*Task data*
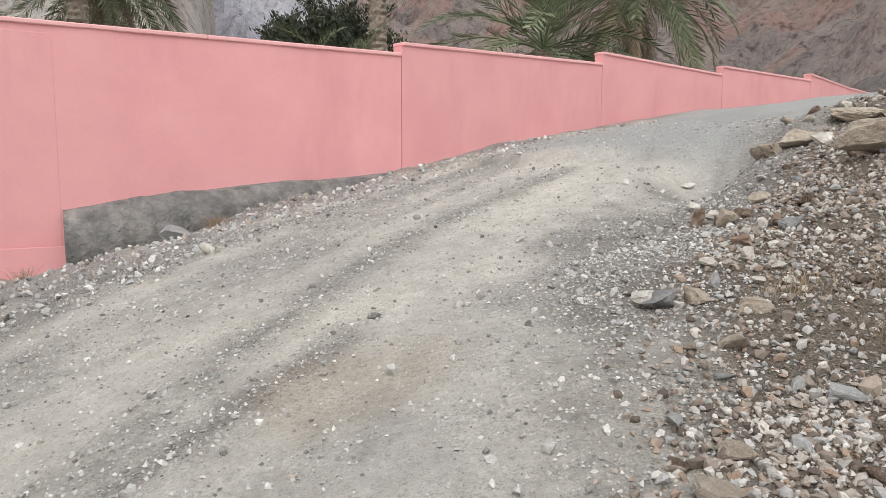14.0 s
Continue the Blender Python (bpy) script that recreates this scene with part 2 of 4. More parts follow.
    ad.operation = "MULTIPLY_ADD"
    lk.new(heights[0], ad.inputs[0])
    lk.new(cover.outputs[0], ad.inputs[1])
    lk.new(fine.outputs[0], ad.inputs[2])
    ad2 = nt.new("ShaderNodeMath")
    ad2.operation = "ADD"
    lk.new(ad.outputs[0], ad2.inputs[0])
    lk.new(mid.outputs[0], ad2.inputs[1])
    clod = noise_node(nt, lk, vec, 20, 6, 0.75)
    ad3 = nt.new("ShaderNodeMath")
    ad3.operation, ad3.inputs[1].default_value = "MULTIPLY_ADD", 1.6
    lk.new(clod.outputs[0], ad3.inputs[0])
    lk.new(ad2.outputs[0], ad3.inputs[2])
    bp = nt.new("ShaderNodeBump")
    bp.inputs["Strength"].default_value, bp.inputs["Distance"].default_value = 0.8, 0.024
    lk.new(ad3.outputs[0], bp.inputs["Height"])
    lk.new(bp.outputs[0], bs.inputs["Normal"])
    return m


def rock_face(name, stops, scale, patch=(1.15, 0.97, 0.90)):
    """Weathered mountain rock."""
    m, nt, lk, bs = nodes_of(name)
    tc = nt.new("ShaderNodeTexCoord")
    mp = nt.new("ShaderNodeMapping")
    mp.inputs["Scale"].default_value = (1, 1, 0.55)
    lk.new(tc.outputs["Object"], mp.inputs["Vector"])
    n1 = noise_node(nt, lk, mp.outputs[0], scale, 9, 0.68)
    r = ramp_node(nt, stops)
    lk.new(n1.outputs[0], r.inputs[0])
    n2 = noise_node(nt, lk, mp.outputs[0], scale * 9, 8, 0.7)
    g = ramp_node(nt, [(0.36, (0.45,) * 3), (0.46, (1.0,) * 3), (0.64, (1.25,) * 3)])
    lk.new(n2.outputs[0], g.inputs[0])
    col = mix_node(nt, lk, 0.9, r.outputs[0], g.outputs[0], "MULTIPLY")
    # wide patches of another rock, and small dark scrub and clefts
    n3 = noise_node(nt, lk, mp.outputs[0], scale * 0.8, 6, 0.7)
    p3 = ramp_node(nt, [(0.46, (0, 0, 0)), (0.56, (1, 1, 1))])
    lk.new(n3.outputs[0], p3.inputs[0])
    col = mix_node(nt, lk, p3.outputs[0], col, mix_node(nt, lk, 1.0, col, patch, "MULTIPLY"))
    n4 = noise_node(nt, lk, tc.outputs["Object"], scale * 24, 5, 0.75)
    p4 = ramp_node(nt, [(0.34, (0.42, 0.42, 0.40)), (0.42, (1.0,) * 3), (0.62, (1.0,) * 3), (0.72, (1.22,) * 3)])
    lk.new(n4.outputs[0], p4.inputs[0])
    lk.new(mix_node(nt, lk, 0.85, col, p4.outputs[0], "MULTIPLY"), bs.inputs["Base Color"])
    bs.inputs["Roughness"].default_value, bs.inputs["Specular IOR Level"].default_value = 0.95, 0.1
    bp = nt.new("ShaderNodeBump")
    bp.inputs["Strength"].default_value, bp.inputs["Distance"].default_value = 1.0, 5.0
    lk.new(n2.outputs[0], bp.inputs["Height"])
    lk.new(bp.outputs[0], bs.inputs["Normal"])
    return m


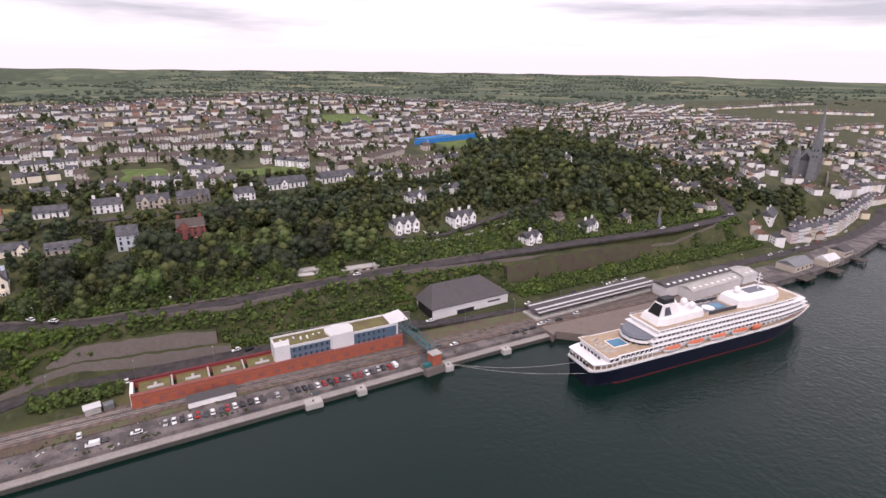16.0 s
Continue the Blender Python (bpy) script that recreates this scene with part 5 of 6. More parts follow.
def cruise_ship():
    top = thing("cruise_ship", 175.2, -259, 0, -93.4, "white cruise ship with a navy hull moored at the quay", "ship")
    bm = bmesh.new()
    loft(bm, -86, 92, [-2.5, 0.9, 4, 8.4], 50)
    part("hull", bm, M_NAVY, top, "navy blue painted hull")
    bm = bmesh.new()
    loft(bm, -86, 92, [0.1, 0.55], 50, clear=-0.06)
    part("boot_stripe", bm, M_BOOT, top, "dark red waterline stripe")
    bm = bmesh.new()
    loft(bm, -70, 60, [2.1, 2.35], 40, clear=-0.12)
    part("rubbing_strake", bm, M_NAVY, top)
    bm = bmesh.new()
    loft(bm, -86.5, 93, [8.4, 9.6], 50, clear=-0.1)
    part("bulwark", bm, M_SHIPWHITE, top, "white rail band above the hull")
    bm = bmesh.new()
    loft(bm, -85, 93, [9.55, 9.75], 50, clear=0.6)
    part("promenade_deck", bm, M_TEAK, top, "tan teak deck")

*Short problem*
Send back the data above word for word, with the pictures left out.

*The answer*
14.0 s
Continue the Blender Python (bpy) script that recreates this scene with part 2 of 4. More parts follow.
    ad.operation = "MULTIPLY_ADD"
    lk.new(heights[0], ad.inputs[0])
    lk.new(cover.outputs[0], ad.inputs[1])
    lk.new(fine.outputs[0], ad.inputs[2])
    ad2 = nt.new("ShaderNodeMath")
    ad2.operation = "ADD"
    lk.new(ad.outputs[0], ad2.inputs[0])
    lk.new(mid.outputs[0], ad2.inputs[1])
    clod = noise_node(nt, lk, vec, 20, 6, 0.75)
    ad3 = nt.new("ShaderNodeMath")
    ad3.operation, ad3.inputs[1].default_value = "MULTIPLY_ADD", 1.6
    lk.new(clod.outputs[0], ad3.inputs[0])
    lk.new(ad2.outputs[0], ad3.inputs[2])
    bp = nt.new("ShaderNodeBump")
    bp.inputs["Strength"].default_value, bp.inputs["Distance"].default_value = 0.8, 0.024
    lk.new(ad3.outputs[0], bp.inputs["Height"])
    lk.new(bp.outputs[0], bs.inputs["Normal"])
    return m


def rock_face(name, stops, scale, patch=(1.15, 0.97, 0.90)):
    """Weathered mountain rock."""
    m, nt, lk, bs = nodes_of(name)
    tc = nt.new("ShaderNodeTexCoord")
    mp = nt.new("ShaderNodeMapping")
    mp.inputs["Scale"].default_value = (1, 1, 0.55)
    lk.new(tc.outputs["Object"], mp.inputs["Vector"])
    n1 = noise_node(nt, lk, mp.outputs[0], scale, 9, 0.68)
    r = ramp_node(nt, stops)
    lk.new(n1.outputs[0], r.inputs[0])
    n2 = noise_node(nt, lk, mp.outputs[0], scale * 9, 8, 0.7)
    g = ramp_node(nt, [(0.36, (0.45,) * 3), (0.46, (1.0,) * 3), (0.64, (1.25,) * 3)])
    lk.new(n2.outputs[0], g.inputs[0])
    col = mix_node(nt, lk, 0.9, r.outputs[0], g.outputs[0], "MULTIPLY")
    # wide patches of another rock, and small dark scrub and clefts
    n3 = noise_node(nt, lk, mp.outputs[0], scale * 0.8, 6, 0.7)
    p3 = ramp_node(nt, [(0.46, (0, 0, 0)), (0.56, (1, 1, 1))])
    lk.new(n3.outputs[0], p3.inputs[0])
    col = mix_node(nt, lk, p3.outputs[0], col, mix_node(nt, lk, 1.0, col, patch, "MULTIPLY"))
    n4 = noise_node(nt, lk, tc.outputs["Object"], scale * 24, 5, 0.75)
    p4 = ramp_node(nt, [(0.34, (0.42, 0.42, 0.40)), (0.42, (1.0,) * 3), (0.62, (1.0,) * 3), (0.72, (1.22,) * 3)])
    lk.new(n4.outputs[0], p4.inputs[0])
    lk.new(mix_node(nt, lk, 0.85, col, p4.outputs[0], "MULTIPLY"), bs.inputs["Base Color"])
    bs.inputs["Roughness"].default_value, bs.inputs["Specular IOR Level"].default_value = 0.95, 0.1
    bp = nt.new("ShaderNodeBump")
    bp.inputs["Strength"].default_value, bp.inputs["Distance"].default_value = 1.0, 5.0
    lk.new(n2.outputs[0], bp.inputs["Height"])
    lk.new(bp.outputs[0], bs.inputs["Normal"])
    return m


16.0 s
Continue the Blender Python (bpy) script that recreates this scene with part 5 of 6. More parts follow.
def cruise_ship():
    top = thing("cruise_ship", 175.2, -259, 0, -93.4, "white cruise ship with a navy hull moored at the quay", "ship")
    bm = bmesh.new()
    loft(bm, -86, 92, [-2.5, 0.9, 4, 8.4], 50)
    part("hull", bm, M_NAVY, top, "navy blue painted hull")
    bm = bmesh.new()
    loft(bm, -86, 92, [0.1, 0.55], 50, clear=-0.06)
    part("boot_stripe", bm, M_BOOT, top, "dark red waterline stripe")
    bm = bmesh.new()
    loft(bm, -70, 60, [2.1, 2.35], 40, clear=-0.12)
    part("rubbing_strake", bm, M_NAVY, top)
    bm = bmesh.new()
    loft(bm, -86.5, 93, [8.4, 9.6], 50, clear=-0.1)
    part("bulwark", bm, M_SHIPWHITE, top, "white rail band above the hull")
    bm = bmesh.new()
    loft(bm, -85, 93, [9.55, 9.75], 50, clear=0.6)
    part("promenade_deck", bm, M_TEAK, top, "tan teak deck")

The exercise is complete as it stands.